Gary Hunt of neighboring Bayshore liked the project, even after complaining about the choice of trees, treatment and plans presentation. ‘I think this is great, bike lanes separated from the roadway.”

Perhaps Saltrick did have it right after all.



Readers will remember that at last week’s CIP meeting the issue of moving forward with the above- and below-ground street improvements on Hibiscus Island was on the agenda. With the project stalled again, the homeowners association asked, and was granted, an abatement of the collection of their 1/15 assessment for the Overhead Relocation Improvement Special Taxing District, also known as the project to put underground utility lines on the island.

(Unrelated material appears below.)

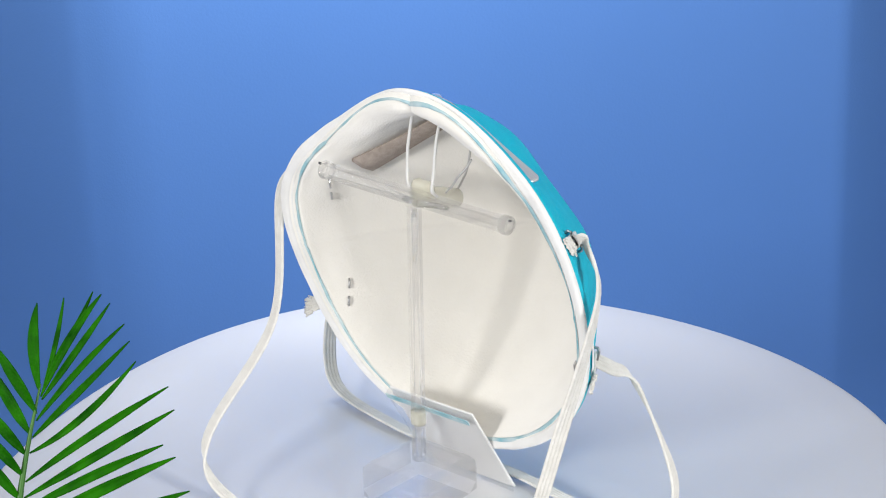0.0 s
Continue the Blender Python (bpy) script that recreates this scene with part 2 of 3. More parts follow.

Although 25 percent of the 181 parcels have paid their assessment in full, the remaining 135 remaining properties will not have their annual portion added to their tax bills this November.

Ian Kaplan, Hibiscus Island Utility Undergrounding Chair For Palm Hibiscus Star Islands Homeowner’s Association remains optimistic that the project will proceed with hastened speed now that the “The City of Miami Beach has stepped up to take full control of the project and is currently finalizing a contract with a “Design Criteria Professional” to prepare and organize the full design package for the entire Palm and Hibiscus Islands Right of Way Improvement Project which shall include the Hibiscus Island Utility Undergrounding Project. This coordination and all inclusive approach shall maximize the savings for the Utility Undergrounding Project and minimize inconvenience to the residents for this major infrastructure upgrade, which includes upgraded storm water systems, new streets, lighting and landscaping.”

With the issue of FPL requiring their entire fee upfront has yet to be decided, and the County slashing its debt service millage by 50 percent, Kaplin remains confident that the financial issues will be “sorted out between Miami-Dade County policy and FPL policy.”